**GIVEN INFORMATION:**
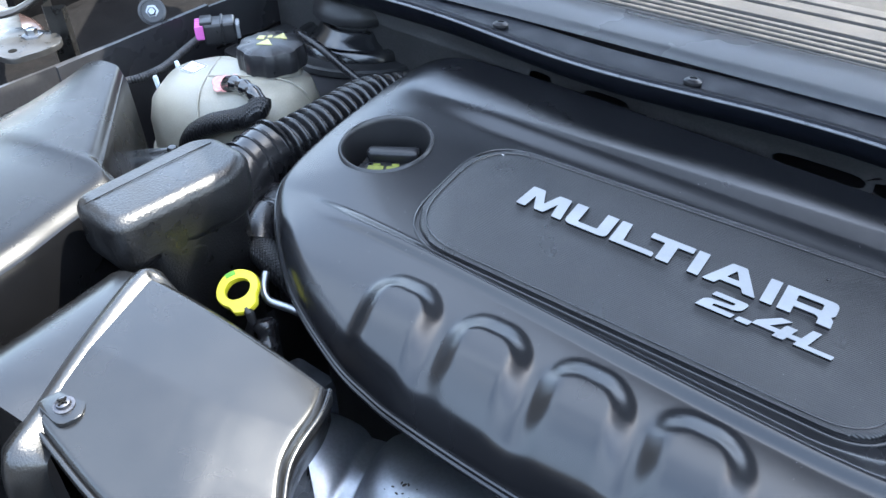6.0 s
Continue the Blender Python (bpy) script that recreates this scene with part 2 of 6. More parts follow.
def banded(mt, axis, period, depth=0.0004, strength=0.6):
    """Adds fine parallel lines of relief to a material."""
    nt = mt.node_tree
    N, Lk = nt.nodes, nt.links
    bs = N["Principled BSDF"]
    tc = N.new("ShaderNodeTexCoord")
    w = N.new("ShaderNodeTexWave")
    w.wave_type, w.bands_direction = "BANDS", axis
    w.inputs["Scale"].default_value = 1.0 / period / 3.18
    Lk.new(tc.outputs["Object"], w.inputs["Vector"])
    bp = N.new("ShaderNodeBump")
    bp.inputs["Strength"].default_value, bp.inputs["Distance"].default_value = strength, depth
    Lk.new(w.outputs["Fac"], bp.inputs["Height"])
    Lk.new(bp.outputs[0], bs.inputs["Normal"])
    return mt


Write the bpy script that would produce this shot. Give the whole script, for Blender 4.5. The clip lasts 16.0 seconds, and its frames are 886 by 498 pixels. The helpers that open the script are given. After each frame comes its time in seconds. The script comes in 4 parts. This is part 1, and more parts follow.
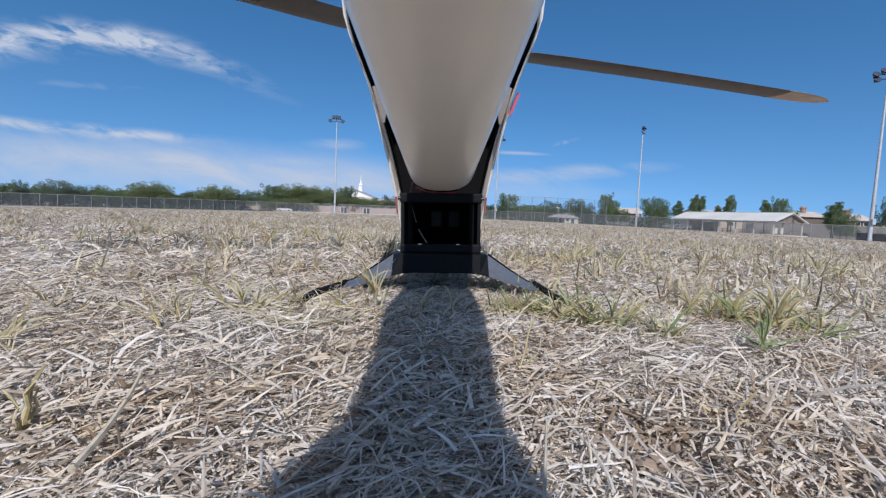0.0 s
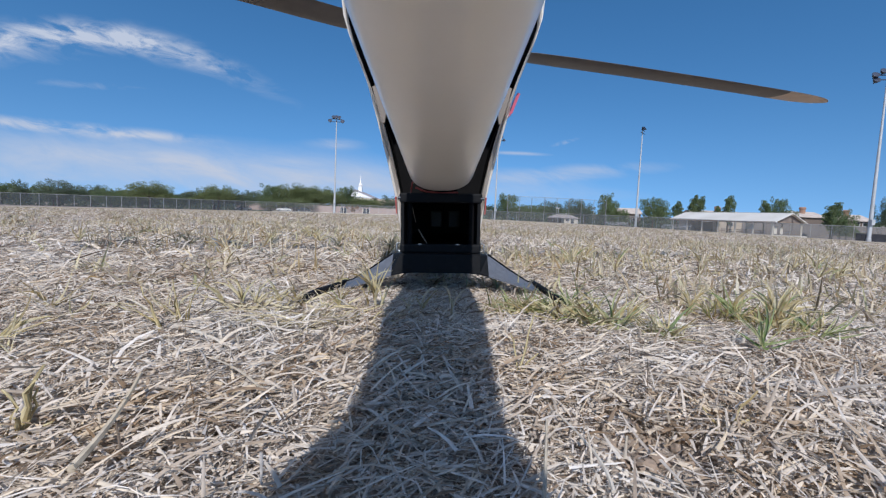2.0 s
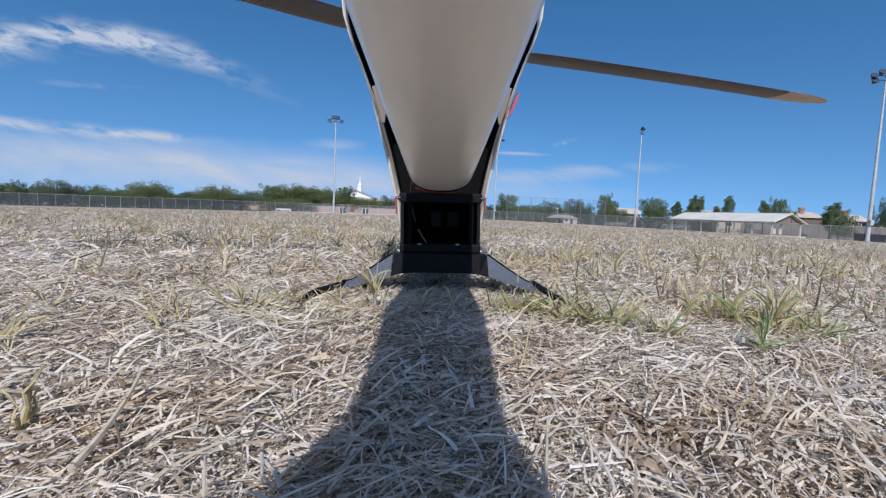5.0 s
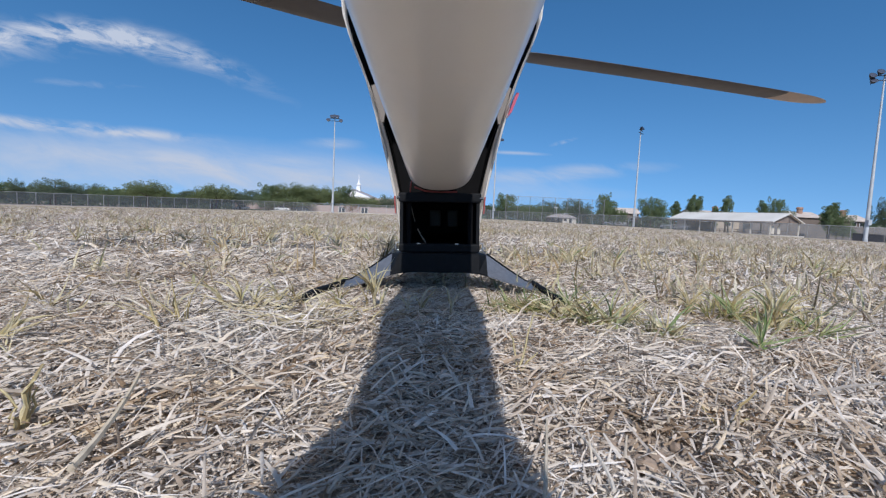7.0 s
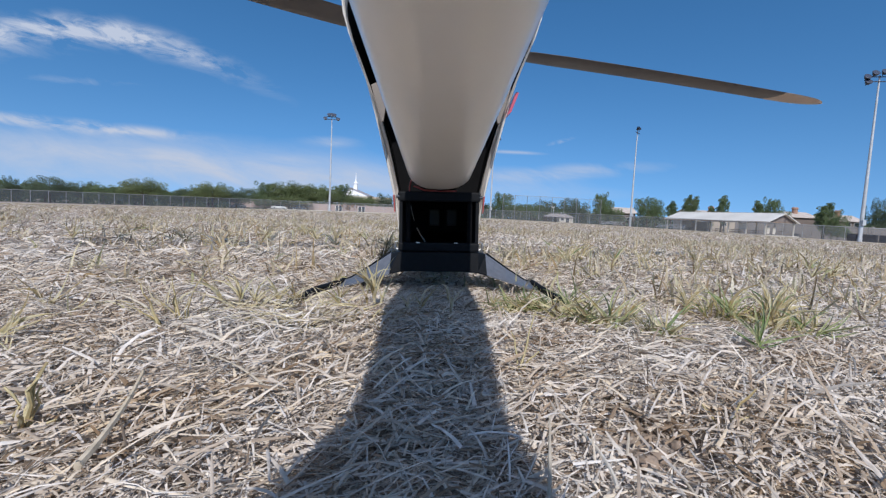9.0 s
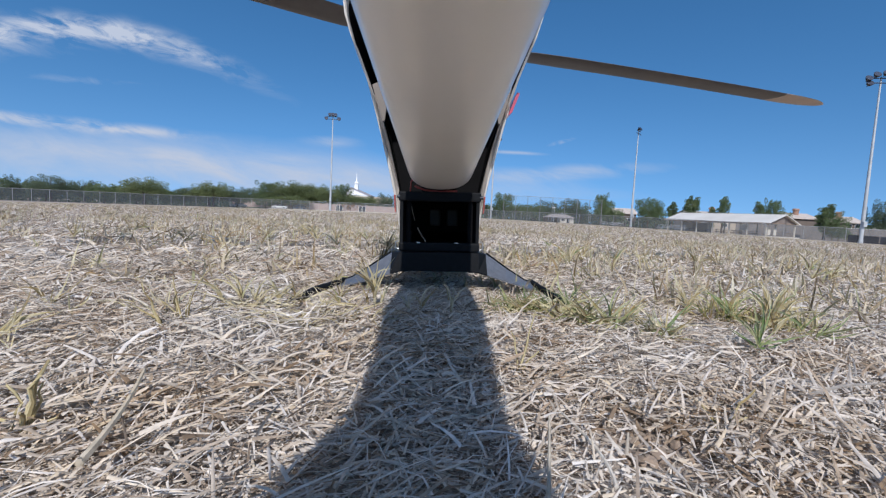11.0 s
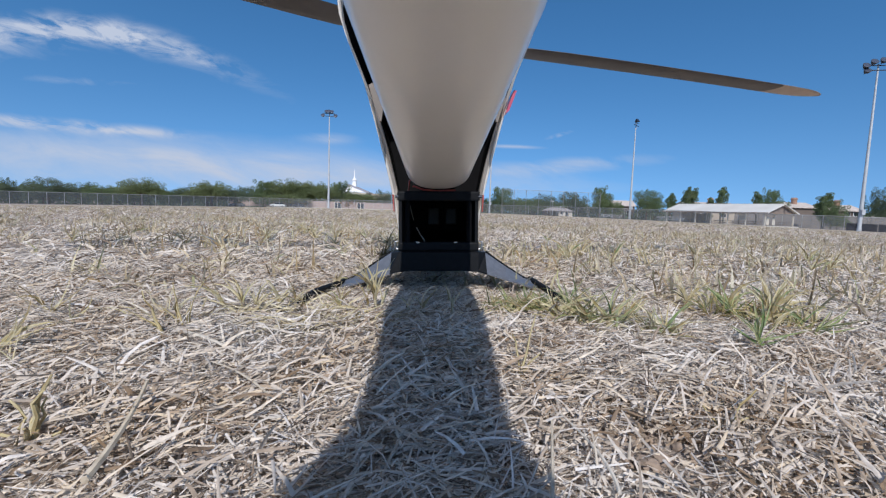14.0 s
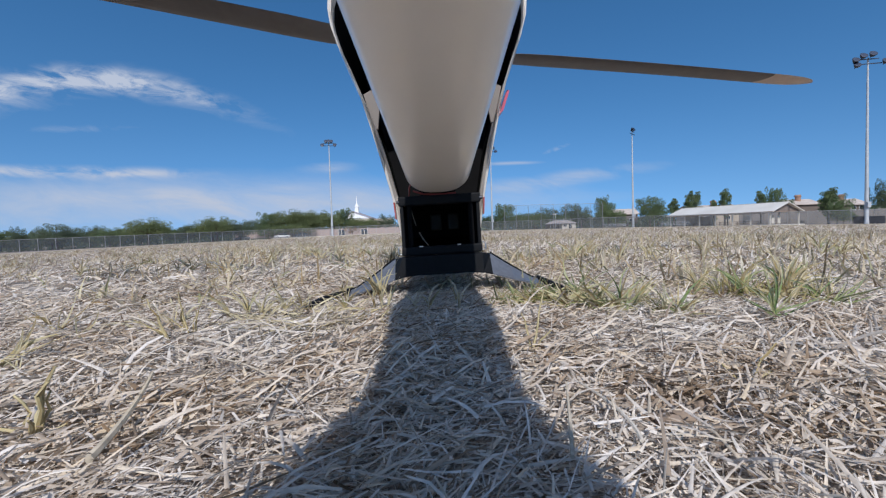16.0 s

**TASK GOAL:**
Copy the whole of the material above exactly, but not its images.

**TASK SOLUTION:**
6.0 s
Continue the Blender Python (bpy) script that recreates this scene with part 2 of 6. More parts follow.
def banded(mt, axis, period, depth=0.0004, strength=0.6):
    """Adds fine parallel lines of relief to a material."""
    nt = mt.node_tree
    N, Lk = nt.nodes, nt.links
    bs = N["Principled BSDF"]
    tc = N.new("ShaderNodeTexCoord")
    w = N.new("ShaderNodeTexWave")
    w.wave_type, w.bands_direction = "BANDS", axis
    w.inputs["Scale"].default_value = 1.0 / period / 3.18
    Lk.new(tc.outputs["Object"], w.inputs["Vector"])
    bp = N.new("ShaderNodeBump")
    bp.inputs["Strength"].default_value, bp.inputs["Distance"].default_value = strength, depth
    Lk.new(w.outputs["Fac"], bp.inputs["Height"])
    Lk.new(bp.outputs[0], bs.inputs["Normal"])
    return mt


Write the bpy script that would produce this shot. Give the whole script, for Blender 4.5. The clip lasts 16.0 seconds, and its frames are 886 by 498 pixels. The helpers that open the script are given. After each frame comes its time in seconds. The script comes in 4 parts. This is part 1, and more parts follow.
0.0 s
2.0 s
5.0 s
7.0 s
9.0 s
11.0 s
14.0 s
16.0 s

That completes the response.